--- Begin ---
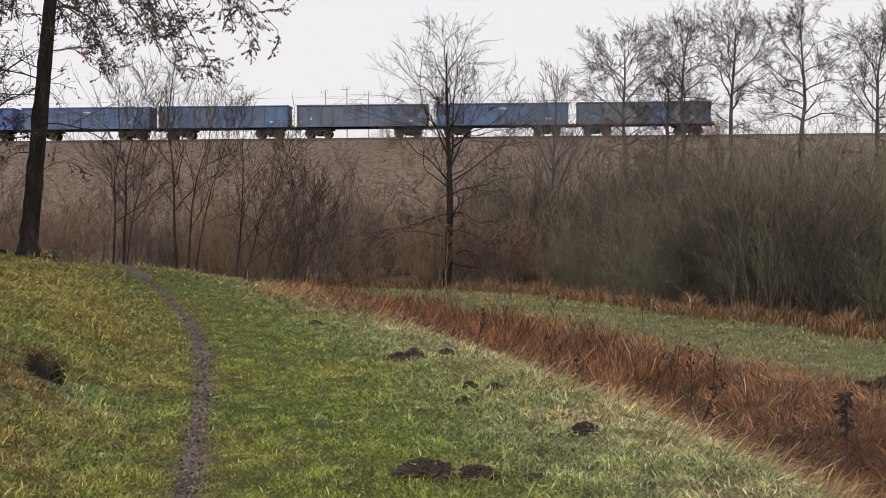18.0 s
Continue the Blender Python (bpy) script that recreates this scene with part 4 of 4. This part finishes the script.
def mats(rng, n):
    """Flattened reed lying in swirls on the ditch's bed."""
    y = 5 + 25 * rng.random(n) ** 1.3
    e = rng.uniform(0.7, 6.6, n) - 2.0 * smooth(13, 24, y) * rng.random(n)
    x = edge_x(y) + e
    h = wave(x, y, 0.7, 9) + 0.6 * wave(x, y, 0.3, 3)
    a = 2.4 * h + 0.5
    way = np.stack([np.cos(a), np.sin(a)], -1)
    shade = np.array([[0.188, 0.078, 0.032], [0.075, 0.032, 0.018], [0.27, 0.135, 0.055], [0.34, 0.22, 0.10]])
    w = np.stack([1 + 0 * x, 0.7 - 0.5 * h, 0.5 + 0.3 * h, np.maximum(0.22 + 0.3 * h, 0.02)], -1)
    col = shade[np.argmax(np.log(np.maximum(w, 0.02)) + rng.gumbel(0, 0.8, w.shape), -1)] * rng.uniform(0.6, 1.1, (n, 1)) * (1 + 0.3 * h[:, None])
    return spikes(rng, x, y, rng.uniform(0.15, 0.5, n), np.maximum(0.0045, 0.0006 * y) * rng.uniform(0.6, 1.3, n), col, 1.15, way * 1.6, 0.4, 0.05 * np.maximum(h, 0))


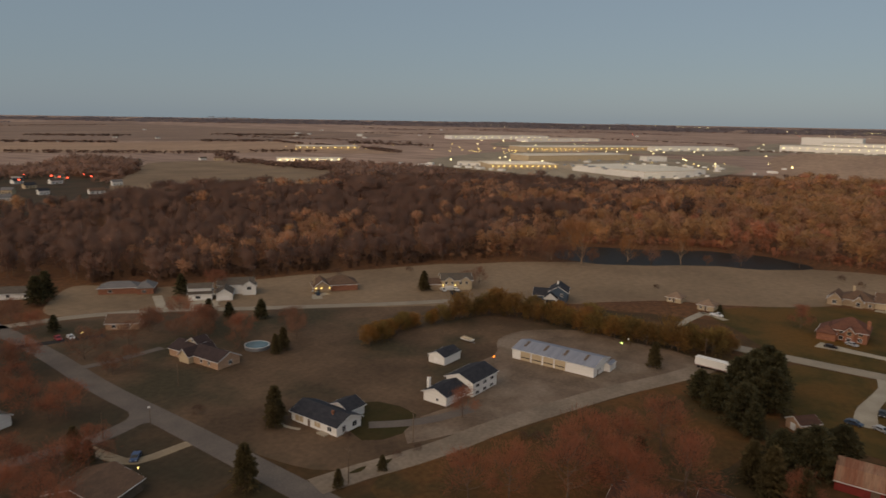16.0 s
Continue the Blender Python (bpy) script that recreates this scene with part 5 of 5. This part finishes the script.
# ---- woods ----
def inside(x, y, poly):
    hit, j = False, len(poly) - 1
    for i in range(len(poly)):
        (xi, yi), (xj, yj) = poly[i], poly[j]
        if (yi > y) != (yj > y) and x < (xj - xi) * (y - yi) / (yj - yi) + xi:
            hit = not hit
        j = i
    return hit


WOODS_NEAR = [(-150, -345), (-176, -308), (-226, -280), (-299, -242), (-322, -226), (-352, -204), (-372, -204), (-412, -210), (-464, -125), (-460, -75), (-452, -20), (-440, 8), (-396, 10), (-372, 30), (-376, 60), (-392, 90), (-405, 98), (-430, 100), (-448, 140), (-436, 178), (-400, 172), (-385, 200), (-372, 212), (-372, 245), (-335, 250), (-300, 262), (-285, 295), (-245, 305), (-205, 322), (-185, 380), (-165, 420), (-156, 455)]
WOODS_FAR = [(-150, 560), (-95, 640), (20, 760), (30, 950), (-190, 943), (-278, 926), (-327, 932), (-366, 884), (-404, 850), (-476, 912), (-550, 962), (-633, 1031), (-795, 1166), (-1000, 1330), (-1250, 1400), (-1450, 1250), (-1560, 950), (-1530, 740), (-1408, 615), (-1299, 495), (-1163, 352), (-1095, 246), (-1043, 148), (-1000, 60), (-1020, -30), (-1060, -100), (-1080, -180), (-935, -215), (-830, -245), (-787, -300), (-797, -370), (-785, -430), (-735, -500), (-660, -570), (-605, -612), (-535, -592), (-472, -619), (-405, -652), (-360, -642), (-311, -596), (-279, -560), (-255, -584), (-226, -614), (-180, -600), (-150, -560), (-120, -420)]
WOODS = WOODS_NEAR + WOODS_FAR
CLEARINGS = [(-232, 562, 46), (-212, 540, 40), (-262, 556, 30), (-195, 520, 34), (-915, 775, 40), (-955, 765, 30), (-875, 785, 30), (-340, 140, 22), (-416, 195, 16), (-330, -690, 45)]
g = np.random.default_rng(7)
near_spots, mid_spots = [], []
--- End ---
--- Begin ---
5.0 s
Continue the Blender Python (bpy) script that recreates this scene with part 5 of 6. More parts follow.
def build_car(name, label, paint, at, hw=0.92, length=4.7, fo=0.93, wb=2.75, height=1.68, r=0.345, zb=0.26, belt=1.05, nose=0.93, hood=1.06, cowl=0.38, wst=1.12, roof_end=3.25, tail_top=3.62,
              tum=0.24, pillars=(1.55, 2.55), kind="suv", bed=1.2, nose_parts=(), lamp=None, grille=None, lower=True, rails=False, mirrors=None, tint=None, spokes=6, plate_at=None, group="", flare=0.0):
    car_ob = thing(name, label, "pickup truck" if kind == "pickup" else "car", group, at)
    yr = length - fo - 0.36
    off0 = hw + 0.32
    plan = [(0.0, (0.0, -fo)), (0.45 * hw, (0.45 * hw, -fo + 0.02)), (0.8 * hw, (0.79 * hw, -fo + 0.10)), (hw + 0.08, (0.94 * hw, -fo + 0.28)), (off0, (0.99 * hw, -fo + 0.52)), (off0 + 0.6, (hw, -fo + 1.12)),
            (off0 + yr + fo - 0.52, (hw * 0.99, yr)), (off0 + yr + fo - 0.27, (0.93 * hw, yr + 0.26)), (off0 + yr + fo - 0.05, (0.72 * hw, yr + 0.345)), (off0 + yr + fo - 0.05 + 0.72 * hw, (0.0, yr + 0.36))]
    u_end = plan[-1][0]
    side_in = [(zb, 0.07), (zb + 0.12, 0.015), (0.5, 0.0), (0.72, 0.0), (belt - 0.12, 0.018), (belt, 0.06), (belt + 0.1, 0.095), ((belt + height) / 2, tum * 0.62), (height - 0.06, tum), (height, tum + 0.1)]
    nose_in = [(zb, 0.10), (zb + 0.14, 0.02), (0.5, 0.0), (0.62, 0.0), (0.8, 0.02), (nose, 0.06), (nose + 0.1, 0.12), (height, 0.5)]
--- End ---
# Aim
Take the line containing "5. This part finishes the script." and the line containing "near_spots, mid_spots = [], []". Write out both and all lines between, exactly, and nothing more.

# Output below
Continue the Blender Python (bpy) script that recreates this scene with part 5 of 5. This part finishes the script.
# ---- woods ----
def inside(x, y, poly):
    hit, j = False, len(poly) - 1
    for i in range(len(poly)):
        (xi, yi), (xj, yj) = poly[i], poly[j]
        if (yi > y) != (yj > y) and x < (xj - xi) * (y - yi) / (yj - yi) + xi:
            hit = not hit
        j = i
    return hit


WOODS_NEAR = [(-150, -345), (-176, -308), (-226, -280), (-299, -242), (-322, -226), (-352, -204), (-372, -204), (-412, -210), (-464, -125), (-460, -75), (-452, -20), (-440, 8), (-396, 10), (-372, 30), (-376, 60), (-392, 90), (-405, 98), (-430, 100), (-448, 140), (-436, 178), (-400, 172), (-385, 200), (-372, 212), (-372, 245), (-335, 250), (-300, 262), (-285, 295), (-245, 305), (-205, 322), (-185, 380), (-165, 420), (-156, 455)]
WOODS_FAR = [(-150, 560), (-95, 640), (20, 760), (30, 950), (-190, 943), (-278, 926), (-327, 932), (-366, 884), (-404, 850), (-476, 912), (-550, 962), (-633, 1031), (-795, 1166), (-1000, 1330), (-1250, 1400), (-1450, 1250), (-1560, 950), (-1530, 740), (-1408, 615), (-1299, 495), (-1163, 352), (-1095, 246), (-1043, 148), (-1000, 60), (-1020, -30), (-1060, -100), (-1080, -180), (-935, -215), (-830, -245), (-787, -300), (-797, -370), (-785, -430), (-735, -500), (-660, -570), (-605, -612), (-535, -592), (-472, -619), (-405, -652), (-360, -642), (-311, -596), (-279, -560), (-255, -584), (-226, -614), (-180, -600), (-150, -560), (-120, -420)]
WOODS = WOODS_NEAR + WOODS_FAR
CLEARINGS = [(-232, 562, 46), (-212, 540, 40), (-262, 556, 30), (-195, 520, 34), (-915, 775, 40), (-955, 765, 30), (-875, 785, 30), (-340, 140, 22), (-416, 195, 16), (-330, -690, 45)]
g = np.random.default_rng(7)
near_spots, mid_spots = [], []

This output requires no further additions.